Background
Viva Climate aids businesses in boosting eco-credibility by promoting sustainability actions. With projects in reforestation, wildlife protection, and eco-habits, they're scaling rapidly through fundraising, network expansion, and new features, aiming to achieve distinctive market positioning in 3-4 months.
Problem
With new product initiatives on the horizon, and a newly assembled EPD (engineering, product, and design) team, the pressure was on to depend on a system to allow all of us, especially designers, to create efficiently.
Insight #1
Viva's current structure was weak and difficult to maintain and update. Basic groundwork was set in place, but was not capable of scaling to pursue new iniatives.
Insight #2
There was no collaboration or input from stakeholders which resulted in a weak structure. Engineering and Product did not have cohesive workflow to communicate with each other.
Insight #3
With little to no documentation, it became challenging to ship features effectively without resorting to asynchronous meetings with engineers, build interactions that were consistent with designs, and QA.
GOALS
Create a Scalable Design System
GOAL #1
Establish a workflow and language that the designer could use to build quickly and efficiently for our newly assembled EPD team.
GOAL #2
Designers would use this but would also be a reference for engineers to read for handoff. This needed to be clear to them also to ensure a smooth handoff.
GOAL #3
Viva was scaling and scaling quick and with that came the demand to not only increase revenue, but provide more value as a service. To do this, we needed to build faster, improve our current product offerings, and create new ones as well.
This consisted of evaluating the current system for effectiveness and consistency as well as looking through our live products. Through that we were able to identity any of the gaps it had and how to improve.

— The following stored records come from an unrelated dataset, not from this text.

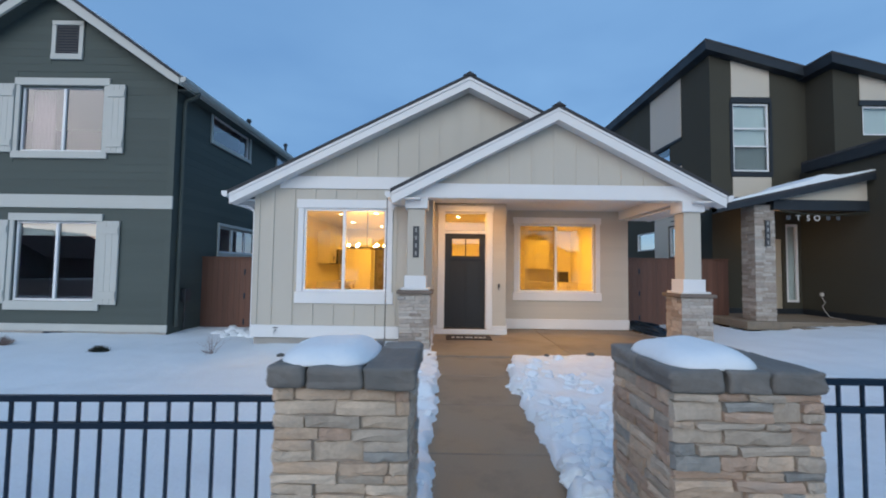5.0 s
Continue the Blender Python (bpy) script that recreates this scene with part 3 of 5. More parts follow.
# ---- the grey-green house on the -x side ----
LY, LX1 = 9.95, -9.02
gh = thing("neighbour_house", (-12.0, 10.0, 0), "two-storey grey-green lap-sided house with pale trim and shutters", "house")
lw_up = (-12.60, -10.67, 3.95, 5.48)
lw_lo = (-12.55, -10.68, 0.56, 2.36)
GRX, GRZ, GSL, GFY = -11.95, 7.83, 0.70, 9.60
part("front_wall", wall_with_holes(bmesh.new(), "y", LY + 0.012, LY + 0.16, -15.0, LX1, -0.3, 5.45, [lw_up, lw_lo]), M_GREEN, gh)
part("gable_wall", P([(-15.0, 5.44), (-14.9, 5.55), (GRX, GRZ - 0.12), (LX1, 5.55), (LX1, 5.44)], "y", LY + 0.012, LY + 0.16), M_GREEN, gh)
side_holes = [(11.45, 13.5, 4.72, 5.42), (15.6, 17.3, 4.95, 5.5), (11.95, 14.2, 1.76, 2.48), (15.6, 17.8, 1.8, 2.5)]
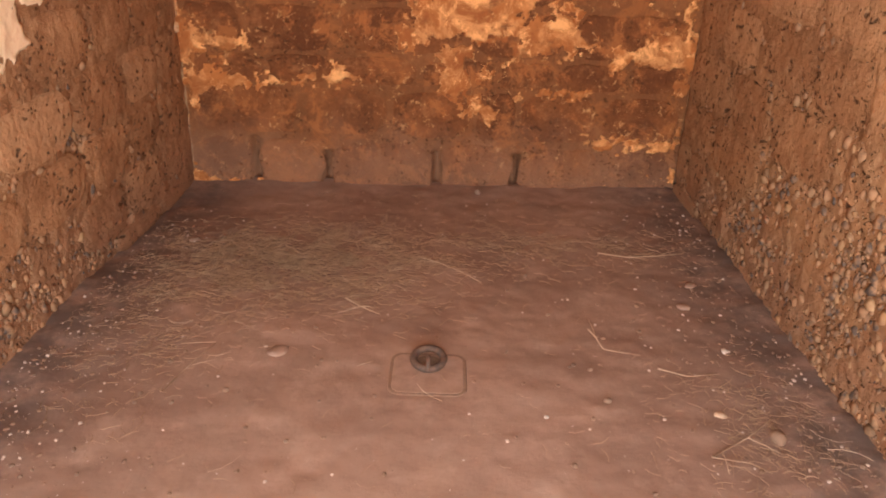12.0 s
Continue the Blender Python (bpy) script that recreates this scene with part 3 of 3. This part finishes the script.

Through our analysis, we found that we needed to expand upon components and how they're structured, expanding the color scale, typography, and including a tokenized system that we could rely on.
Using an atomic building blocks, we were able to create a foundation and create a an evolution from atomic elements to full elements.
Lastly, we worked on building a token structure to give our system flexibility to make changes while providing our developers a source of truth to refer via documentation and spec workflow.
Solution
A New System
Overview
With a new Director of Product Design on board and leading this overhaul, I was able to work side-by-side with him as a point of reference and co-contributor.
Building Blocks
Basic styings and building blocks (think atomic design). These included base fonts, typescales, sizing, padding, colors, and much more
ARCHITECTURE
Toolkit
ARCHITECTURE
Core Components
Introducing Complexity
More complex building blocks organized based on their purpose. These were assembled using the foundations laid out in the Toolkit. Examples include: buttons, toggles, input fields, chips, and much more
The Final Frontier
Patterns and Layouts were the next step of complexity and often had more refined and specific purposes. These included project directories, interactive modals, boilerplate templates for MVPs, and much more. This allowed the product team to easily implement rapid iteration.
Solution
Patterns & Layouts
Outcome
This lead to more efficient use of our limited resources while resolving inconsistent design and development practices.
outcome #1
An improved workflow and system allowed Design to build and implement product features at a faster cadence.
outcome #2
Handoff to our Engineering team was smooth and tightened our communication with a source of truth and proper specs. This also helped our marketing and sales team with promotional collateral.
Outcome #3
This led to a successful redesign of our core product resulting in a >28% average lift in adoption rate across all of our customers.
LESSON #1
Although Turbine was championed by design, it would be nothing without external validation and input from other team members. Internally, it was a system to help current and future designers build efficiently, but also ensure that the level of efficiency was the same for handoff.
LESSON #2
Prior to this, I was the only designer and expected to make decisions with little to no external feedback, let alone from a design perspective. Bringing in a senior designer helped immensely and instilled practices that I still use personally to this day. Co-piloting this and trusting the process was important and that no one knows everything about anything—embrace the change and always be welcome to feedback from outside perspectives.
LESSON #3
Design systems are never static—they are always evolving and in constant iteration. This allows us to learn and create a mature and scalable system. By allowing Turbine to be in constant iteration, our process became more streamlined especially when considering input from our engineering team.